We find it extremely difficult to accede to this argument of the learned counsel that enforcement of doctrine of set off for the amounts to be realised by the bank which is also in the ultimate analysis in public interest is an action which is arbitrary or exercise in a mala fide manner. A logical extension of this argument would lead to somewhat astounding principle wherein it would be open for person to wriggle out of their contractual obligation by pleading that their fundamental rights are affected if the terms of the contract are enforced against them. We have no hesitation in rejecting this argument advanced by the learned counsel for the petitioners for the reasons which we have stated about in extenso. 12. For all the above reasons, W.P. No.6601/90 is dismissed.
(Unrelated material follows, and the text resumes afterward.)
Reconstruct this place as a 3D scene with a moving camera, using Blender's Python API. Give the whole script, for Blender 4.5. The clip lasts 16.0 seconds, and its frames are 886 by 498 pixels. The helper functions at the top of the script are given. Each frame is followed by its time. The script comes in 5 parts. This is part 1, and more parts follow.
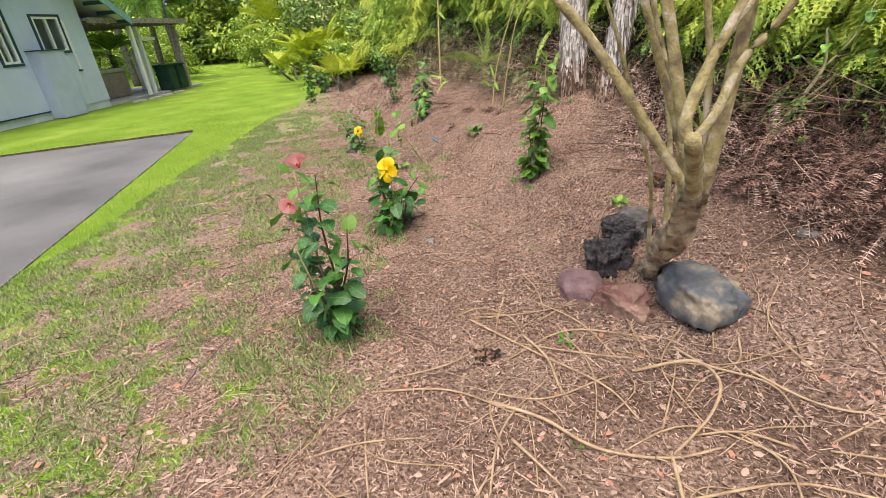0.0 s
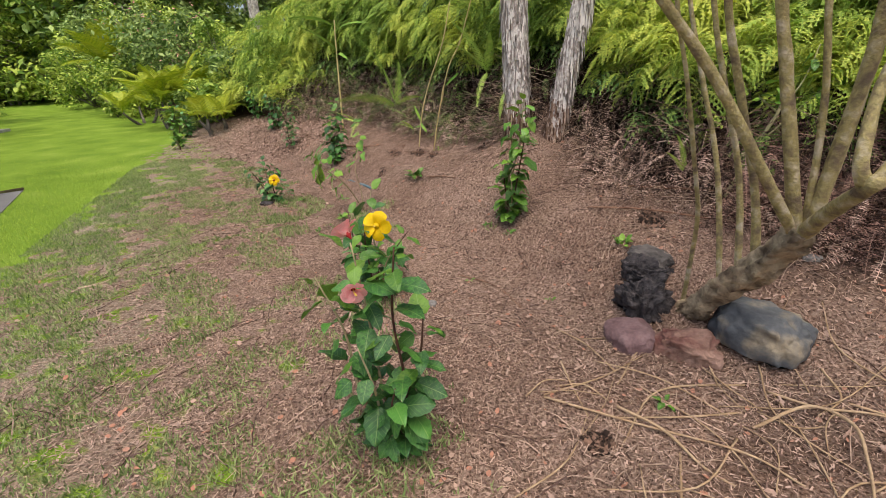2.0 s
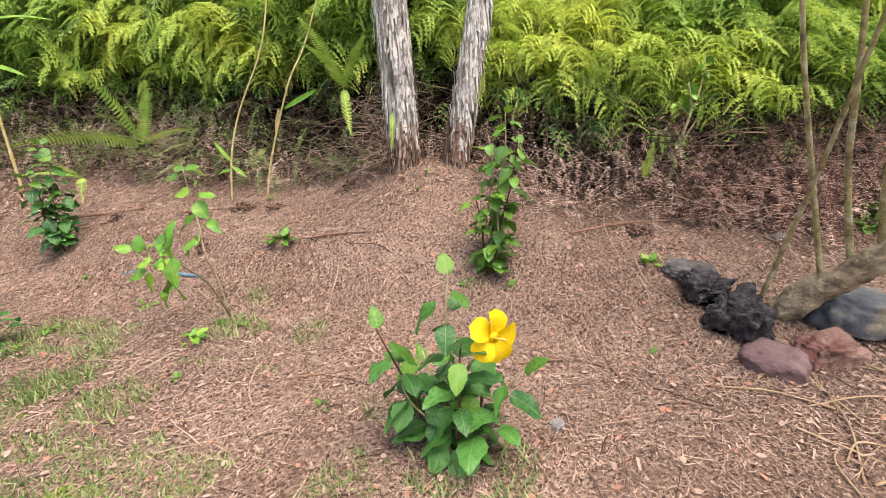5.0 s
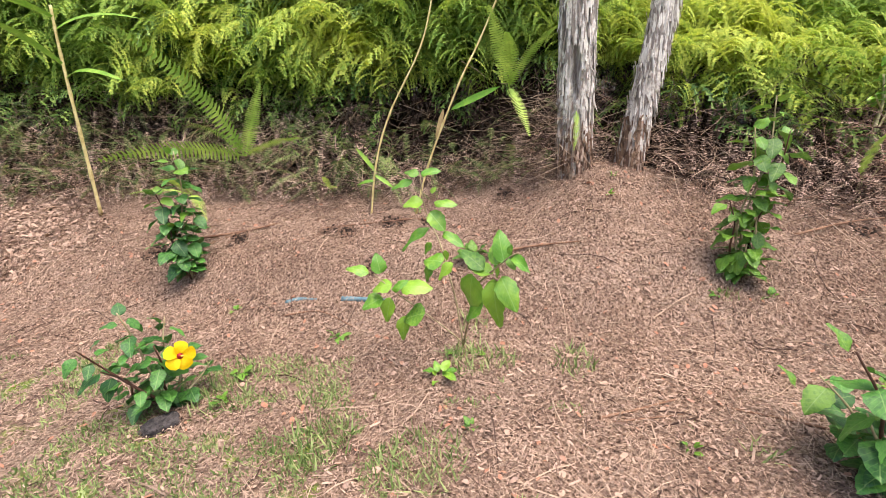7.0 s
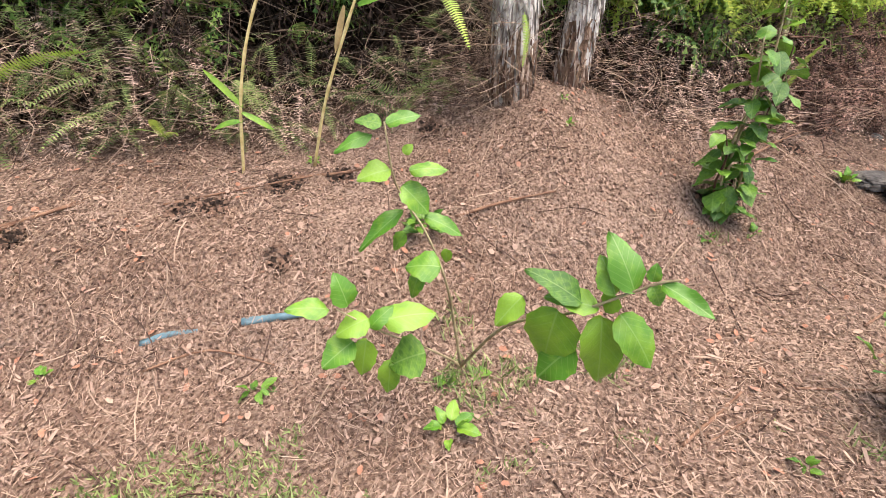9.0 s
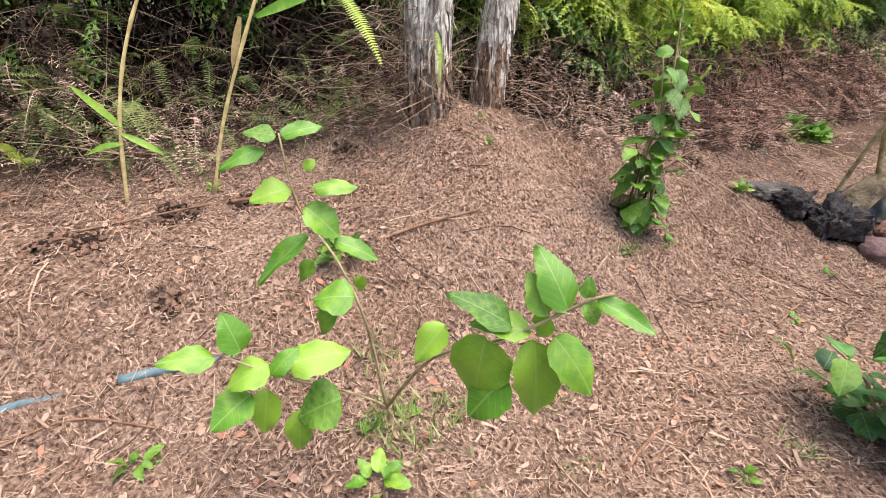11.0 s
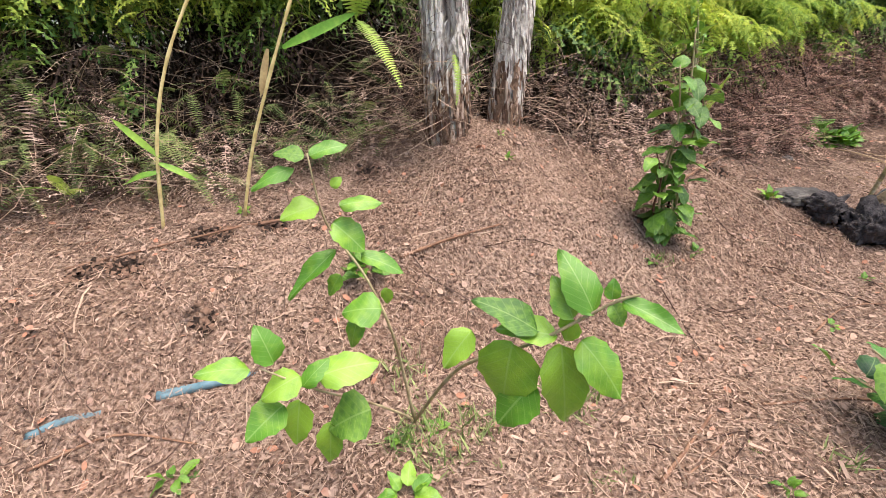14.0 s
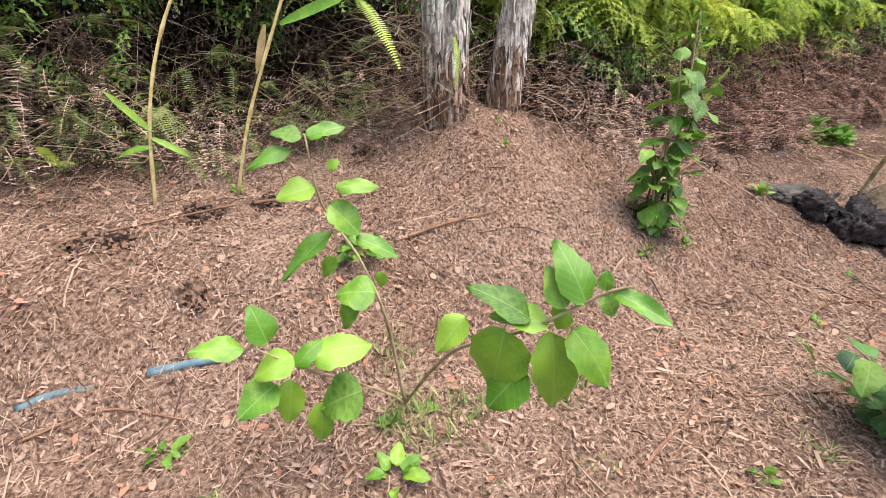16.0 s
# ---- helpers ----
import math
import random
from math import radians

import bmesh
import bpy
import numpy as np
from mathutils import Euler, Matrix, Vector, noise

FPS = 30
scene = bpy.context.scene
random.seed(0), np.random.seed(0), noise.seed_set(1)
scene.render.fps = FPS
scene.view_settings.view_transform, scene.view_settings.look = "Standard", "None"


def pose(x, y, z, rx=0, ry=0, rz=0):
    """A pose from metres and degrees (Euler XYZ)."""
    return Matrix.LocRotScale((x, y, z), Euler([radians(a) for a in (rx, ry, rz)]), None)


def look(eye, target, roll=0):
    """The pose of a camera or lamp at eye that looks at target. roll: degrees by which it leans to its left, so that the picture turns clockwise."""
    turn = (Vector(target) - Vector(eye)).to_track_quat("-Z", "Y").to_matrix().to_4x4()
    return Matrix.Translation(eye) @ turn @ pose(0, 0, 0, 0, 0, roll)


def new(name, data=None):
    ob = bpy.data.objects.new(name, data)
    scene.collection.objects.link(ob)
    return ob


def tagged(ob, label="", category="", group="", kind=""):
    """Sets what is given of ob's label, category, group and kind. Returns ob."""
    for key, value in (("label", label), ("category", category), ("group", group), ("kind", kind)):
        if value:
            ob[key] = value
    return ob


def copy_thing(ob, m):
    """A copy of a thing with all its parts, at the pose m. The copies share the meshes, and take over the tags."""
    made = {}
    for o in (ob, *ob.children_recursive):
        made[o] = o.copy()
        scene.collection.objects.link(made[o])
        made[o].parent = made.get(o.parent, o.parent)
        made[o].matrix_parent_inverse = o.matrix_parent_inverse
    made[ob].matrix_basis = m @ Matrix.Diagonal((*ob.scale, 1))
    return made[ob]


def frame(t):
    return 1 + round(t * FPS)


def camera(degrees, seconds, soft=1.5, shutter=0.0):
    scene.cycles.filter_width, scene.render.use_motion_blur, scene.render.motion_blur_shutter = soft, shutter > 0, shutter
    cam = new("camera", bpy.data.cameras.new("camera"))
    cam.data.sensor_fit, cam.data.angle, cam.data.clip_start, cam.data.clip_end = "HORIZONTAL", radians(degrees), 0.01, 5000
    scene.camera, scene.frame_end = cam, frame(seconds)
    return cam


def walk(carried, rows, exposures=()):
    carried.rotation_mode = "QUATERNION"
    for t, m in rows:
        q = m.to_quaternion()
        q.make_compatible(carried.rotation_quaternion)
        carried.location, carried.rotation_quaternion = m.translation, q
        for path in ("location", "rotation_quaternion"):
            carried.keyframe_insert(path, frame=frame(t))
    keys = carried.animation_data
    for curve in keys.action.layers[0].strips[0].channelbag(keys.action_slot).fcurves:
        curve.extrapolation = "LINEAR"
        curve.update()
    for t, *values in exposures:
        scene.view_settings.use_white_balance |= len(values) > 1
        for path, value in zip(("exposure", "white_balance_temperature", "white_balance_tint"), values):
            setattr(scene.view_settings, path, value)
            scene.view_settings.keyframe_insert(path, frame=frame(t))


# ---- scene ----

# camera
PATH = [
    (0, (4.693, -0.209, 1.634), (3.885, 1.392, 0.747), -4.4),
    (0.5, (4.382, -0.323, 1.586), (3.372, 1.179, 0.737), -4.2),
    (1, (4.13, -0.341, 1.582), (3.171, 1.27, 0.886), -3.8),
    (1.5, (3.815, -0.185, 1.668), (3.093, 1.54, 0.958), -4.5),
    (2, (3.56, -0.023, 1.639), (3.297, 1.805, 0.872), -2.6),
    (2.5, (3.171, 0.265, 1.595), (3.488, 2.094, 0.85), -0.2),
    (3, (2.832, 0.472, 1.578), (3.452, 2.241, 0.88), -2.0),
    (3.2, (2.687, 0.595, 1.566), (3.344, 2.342, 0.846), -1.9),
    (5.3, (1.507, 1.848, 1.526), (2.534, 3.416, 0.829), -2.4),
    (5.5, (1.341, 1.961, 1.517), (2.36, 3.535, 0.822), -2.3),
    (6, (0.97, 2.257, 1.501), (2.007, 3.818, 0.801), -2.3),
    (6.5, (0.715, 2.627, 1.44), (1.773, 4.187, 0.772), -2.5),
    (7, (0.513, 2.998, 1.464), (1.651, 4.511, 0.821), -3.2),
    (7.5, (0.39, 3.304, 1.463), (1.666, 4.716, 0.849), -3.5),
    (8, (0.451, 3.635, 1.413), (1.827, 4.895, 0.691), -3.9),
    (8.5, (0.684, 3.987, 1.44), (2.098, 5.058, 0.516), -3.1),
    (9, (0.782, 4.138, 1.429), (2.261, 5.038, 0.427), -1.3),
    (9.5, (0.867, 4.164, 1.384), (2.413, 4.918, 0.364), -0.2),
    (9.7, (0.891, 4.171, 1.375), (2.457, 4.879, 0.351), 0.1),
    (11.8, (0.924, 4.151, 1.336), (2.611, 4.826, 0.499), -0.8),
    (12, (0.91, 4.15, 1.339), (2.592, 4.846, 0.512), -1.0),
    (12.5, (0.883, 4.154, 1.337), (2.549, 4.898, 0.519), -1.5),
    (13, (0.875, 4.149, 1.334), (2.531, 4.919, 0.517), -1.9),
    (13.5, (0.883, 4.149, 1.33), (2.533, 4.926, 0.509), -2.5),
    (14, (0.887, 4.152, 1.328), (2.55, 4.908, 0.513), -2.7),
    (14.5, (0.919, 4.152, 1.335), (2.599, 4.892, 0.541), -2.7),
    (15, (0.907, 4.154, 1.35), (2.592, 4.892, 0.565), -2.5),
    (15.5, (0.89, 4.155, 1.348), (2.562, 4.888, 0.53), -1.8),
    (16, (0.88, 4.158, 1.334), (2.529, 4.873, 0.456), -0.5),
]
cam = camera(89.0, 16.0, soft=0.55)
walk(cam, [(t, look(eye, target, roll)) for t, eye, target, roll in PATH],
     exposures=[(0.0, 0.97, 6800, 10), (0.5, 1.02, 6800, 10), (1.0, 0.97, 6800, 10), (1.5, 0.37, 6800, 10), (2.0, 0.47, 6800, 10), (2.5, 1.07, 6800, 10), (3.2, 1.09, 6800, 10), (5.5, 1.17, 6800, 10), (7.0, 1.22, 6800, 10), (8.2, 1.10, 6800, 10), (9.5, 1.22, 6800, 10), (16.0, 1.20, 6800, 10)])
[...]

No costs, Consequently W. A. No.682/90 is allowed. No costs. Petition Dismissed.” 16. In view of the principle the Court finds merits in the petitioner’s claim that the recovery effected by respondent Bank was in violation of the Principle of Natural Justice and the terms of the Guarantee deed. The Bank failed to issue prior notice or demand before involving the petitioners liability. Furthermore, the limitation for recovery of amount is 3 years, Bank cannot recover amounts from the petitioner for a time barred debt. The respondent Bank has classified the loan account of Ajay Prasad Singh as NPA on 31.12.2012. Limitation starts from that date. The Bank has to file Money suit for recovery within 3 years from 31.12.2012. 17. Accordingly, the writ petition is allowed. The respondent Bank is hereby directed to re-credit the amount of Rs. 3,14,000/- to the account of the petitioner forthwith. 18. Interlocutory Application, if any, shall stands disposed of.